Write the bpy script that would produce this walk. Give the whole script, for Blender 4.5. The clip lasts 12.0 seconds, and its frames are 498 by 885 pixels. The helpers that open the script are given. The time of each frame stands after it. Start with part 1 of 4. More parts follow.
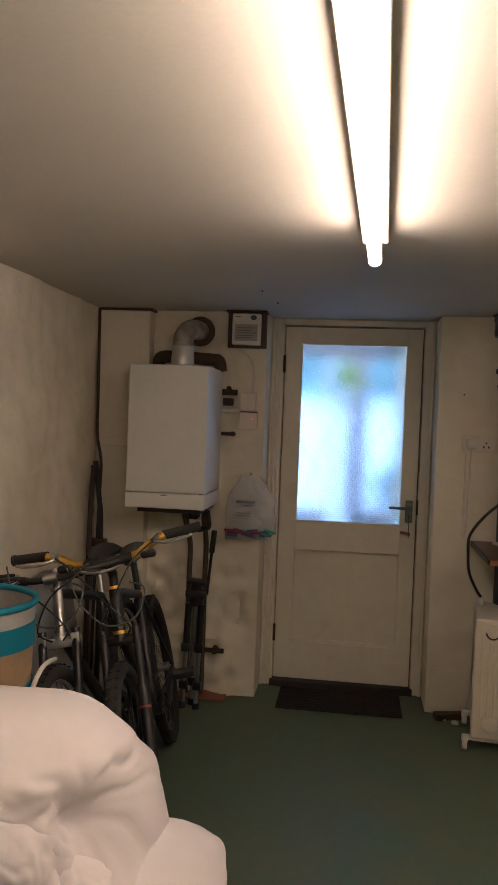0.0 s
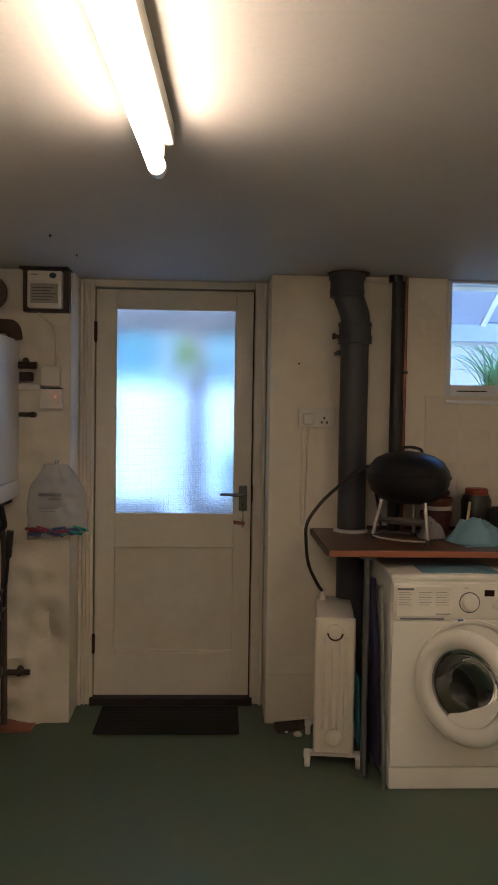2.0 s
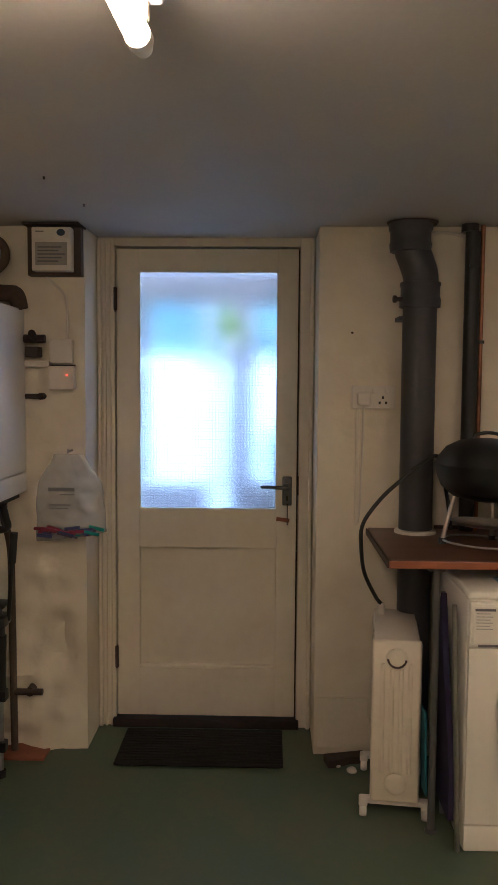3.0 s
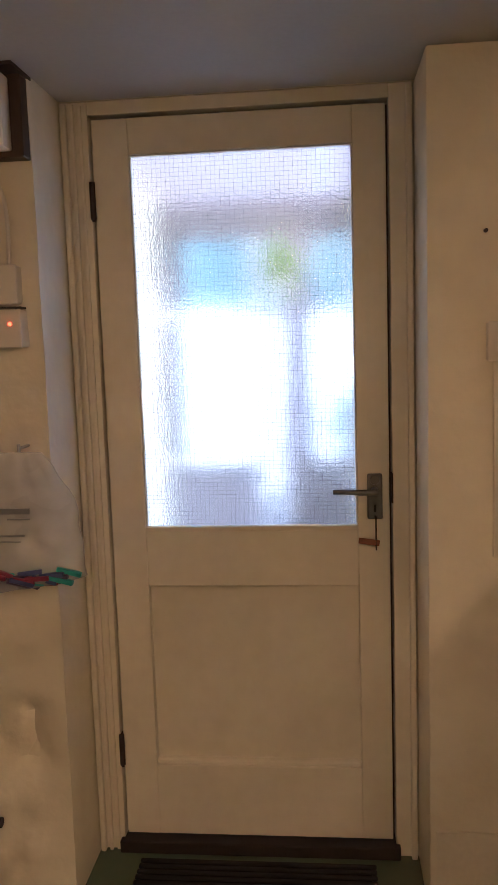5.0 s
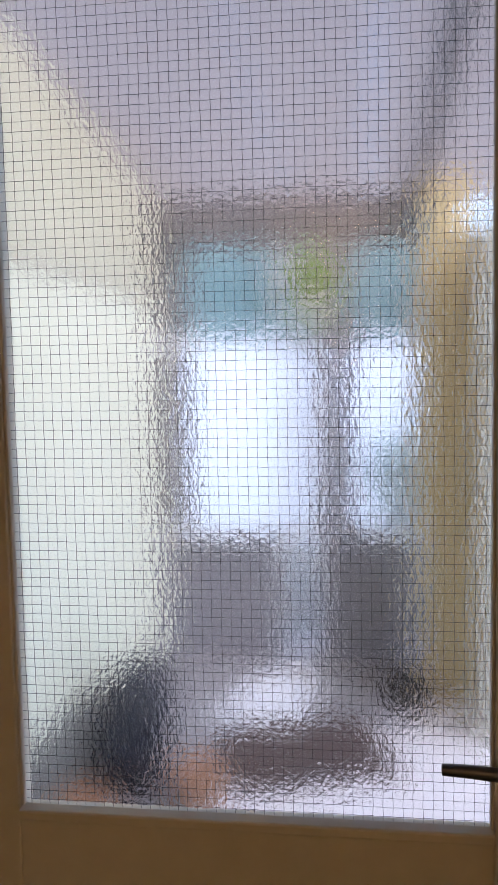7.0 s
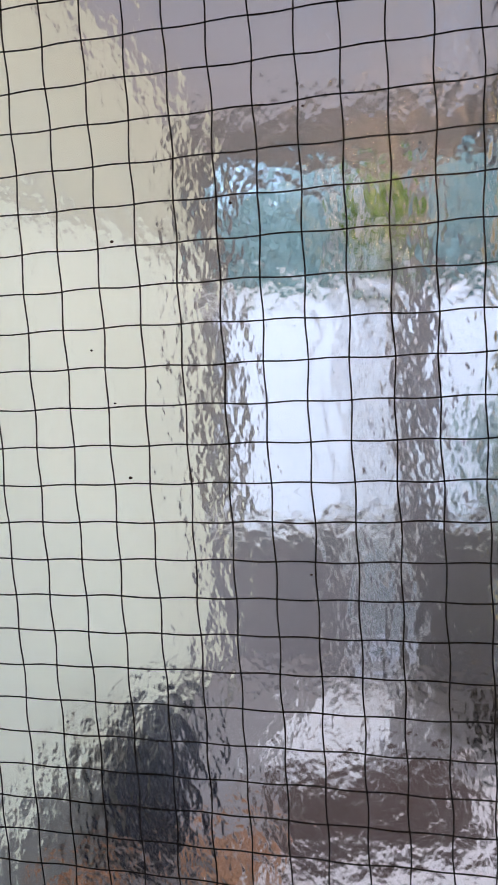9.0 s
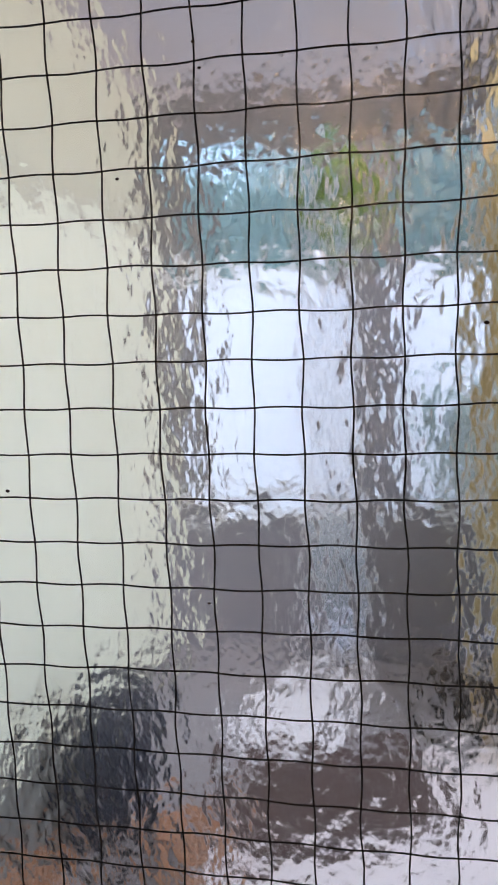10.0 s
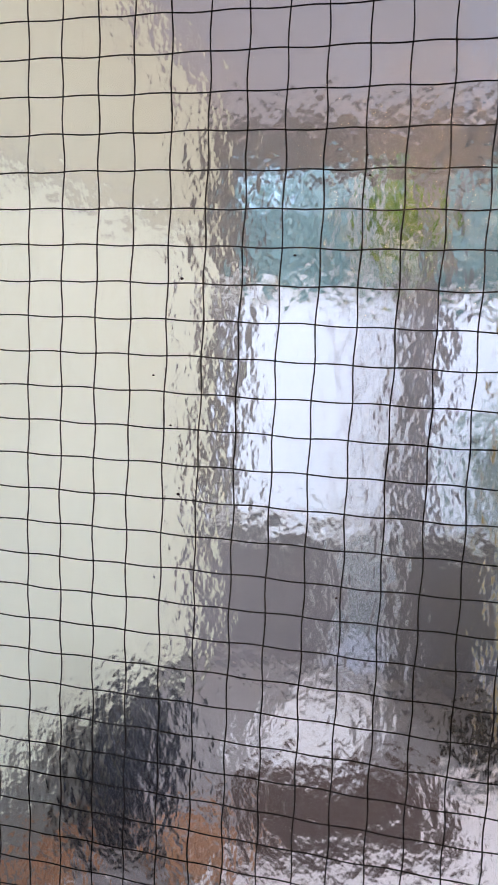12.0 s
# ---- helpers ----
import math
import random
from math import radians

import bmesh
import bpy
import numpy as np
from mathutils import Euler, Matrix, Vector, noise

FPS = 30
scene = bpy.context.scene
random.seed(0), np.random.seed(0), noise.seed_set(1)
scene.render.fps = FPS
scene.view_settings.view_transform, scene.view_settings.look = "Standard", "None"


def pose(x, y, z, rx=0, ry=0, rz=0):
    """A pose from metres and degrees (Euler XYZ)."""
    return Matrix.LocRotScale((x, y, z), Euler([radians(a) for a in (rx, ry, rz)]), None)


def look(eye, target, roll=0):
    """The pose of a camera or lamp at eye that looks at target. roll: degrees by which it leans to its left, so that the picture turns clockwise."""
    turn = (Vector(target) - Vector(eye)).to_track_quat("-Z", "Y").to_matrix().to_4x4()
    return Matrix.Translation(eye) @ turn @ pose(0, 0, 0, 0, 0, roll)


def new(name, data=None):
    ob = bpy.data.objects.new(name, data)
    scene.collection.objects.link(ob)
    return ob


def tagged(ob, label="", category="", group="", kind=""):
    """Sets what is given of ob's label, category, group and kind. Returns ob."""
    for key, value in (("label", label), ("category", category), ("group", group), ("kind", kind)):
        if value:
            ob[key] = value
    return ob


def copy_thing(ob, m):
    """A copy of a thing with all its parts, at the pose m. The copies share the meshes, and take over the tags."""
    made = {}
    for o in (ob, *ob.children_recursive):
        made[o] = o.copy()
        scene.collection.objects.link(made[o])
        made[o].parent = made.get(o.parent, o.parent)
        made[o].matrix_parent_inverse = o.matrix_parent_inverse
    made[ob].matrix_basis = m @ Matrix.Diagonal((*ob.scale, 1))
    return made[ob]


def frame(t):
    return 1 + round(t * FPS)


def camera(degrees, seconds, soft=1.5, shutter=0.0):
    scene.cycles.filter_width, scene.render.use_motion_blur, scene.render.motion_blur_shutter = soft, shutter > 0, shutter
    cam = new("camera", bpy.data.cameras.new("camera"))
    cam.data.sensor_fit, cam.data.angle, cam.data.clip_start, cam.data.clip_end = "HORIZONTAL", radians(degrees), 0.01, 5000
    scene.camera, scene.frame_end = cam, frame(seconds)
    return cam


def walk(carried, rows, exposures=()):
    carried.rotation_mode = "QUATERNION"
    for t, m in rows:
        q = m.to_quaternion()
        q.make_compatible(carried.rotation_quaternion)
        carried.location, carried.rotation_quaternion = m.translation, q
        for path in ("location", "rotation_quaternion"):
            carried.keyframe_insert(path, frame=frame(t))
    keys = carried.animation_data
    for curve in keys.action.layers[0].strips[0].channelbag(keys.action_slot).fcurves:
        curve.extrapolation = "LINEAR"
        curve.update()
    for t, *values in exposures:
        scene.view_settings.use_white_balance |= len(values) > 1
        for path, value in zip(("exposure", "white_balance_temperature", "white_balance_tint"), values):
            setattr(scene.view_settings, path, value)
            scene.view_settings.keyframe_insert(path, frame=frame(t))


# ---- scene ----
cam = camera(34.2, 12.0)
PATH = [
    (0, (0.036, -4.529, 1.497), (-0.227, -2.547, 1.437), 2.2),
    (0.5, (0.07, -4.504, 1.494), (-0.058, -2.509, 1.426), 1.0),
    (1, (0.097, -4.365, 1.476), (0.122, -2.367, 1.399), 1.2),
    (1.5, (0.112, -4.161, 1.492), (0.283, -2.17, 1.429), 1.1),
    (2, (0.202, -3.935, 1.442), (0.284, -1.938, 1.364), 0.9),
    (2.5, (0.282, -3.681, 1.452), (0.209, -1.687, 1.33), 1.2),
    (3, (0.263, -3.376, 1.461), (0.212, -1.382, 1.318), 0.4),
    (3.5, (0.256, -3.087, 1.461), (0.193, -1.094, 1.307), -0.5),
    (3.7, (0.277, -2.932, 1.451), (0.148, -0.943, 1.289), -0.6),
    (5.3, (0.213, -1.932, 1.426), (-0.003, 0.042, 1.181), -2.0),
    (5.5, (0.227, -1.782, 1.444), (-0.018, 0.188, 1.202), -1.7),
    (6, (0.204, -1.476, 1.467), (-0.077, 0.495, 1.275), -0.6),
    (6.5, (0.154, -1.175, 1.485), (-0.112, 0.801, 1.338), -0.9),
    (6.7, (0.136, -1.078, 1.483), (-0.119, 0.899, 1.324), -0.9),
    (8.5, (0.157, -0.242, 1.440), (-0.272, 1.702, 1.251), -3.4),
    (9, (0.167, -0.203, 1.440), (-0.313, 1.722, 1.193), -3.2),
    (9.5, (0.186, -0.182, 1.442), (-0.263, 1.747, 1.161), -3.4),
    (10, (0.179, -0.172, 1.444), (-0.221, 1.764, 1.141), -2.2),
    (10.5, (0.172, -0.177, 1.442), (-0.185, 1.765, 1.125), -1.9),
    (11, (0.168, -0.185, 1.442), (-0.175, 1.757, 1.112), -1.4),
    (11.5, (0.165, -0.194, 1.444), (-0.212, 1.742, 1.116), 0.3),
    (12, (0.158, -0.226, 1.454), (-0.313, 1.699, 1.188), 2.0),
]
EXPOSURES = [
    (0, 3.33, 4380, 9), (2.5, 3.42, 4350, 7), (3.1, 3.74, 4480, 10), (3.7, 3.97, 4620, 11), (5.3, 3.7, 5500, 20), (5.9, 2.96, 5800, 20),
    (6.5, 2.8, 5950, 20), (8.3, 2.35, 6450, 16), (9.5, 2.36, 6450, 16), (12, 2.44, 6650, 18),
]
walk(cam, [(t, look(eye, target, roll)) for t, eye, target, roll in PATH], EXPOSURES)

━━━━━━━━

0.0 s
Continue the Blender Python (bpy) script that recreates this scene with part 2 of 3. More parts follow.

━━━━━━━━

■ **Task directions**:
All lines in the data that contain the word "pose" should be copied.

■ **Exercise output**:
def pose(x, y, z, rx=0, ry=0, rz=0):
    """A pose from metres and degrees (Euler XYZ)."""
    """The pose of a camera or lamp at eye that looks at target. roll: degrees by which it leans to its left, so that the picture turns clockwise."""
    return Matrix.Translation(eye) @ turn @ pose(0, 0, 0, 0, 0, roll)
    """A copy of a thing with all its parts, at the pose m. The copies share the meshes, and take over the tags."""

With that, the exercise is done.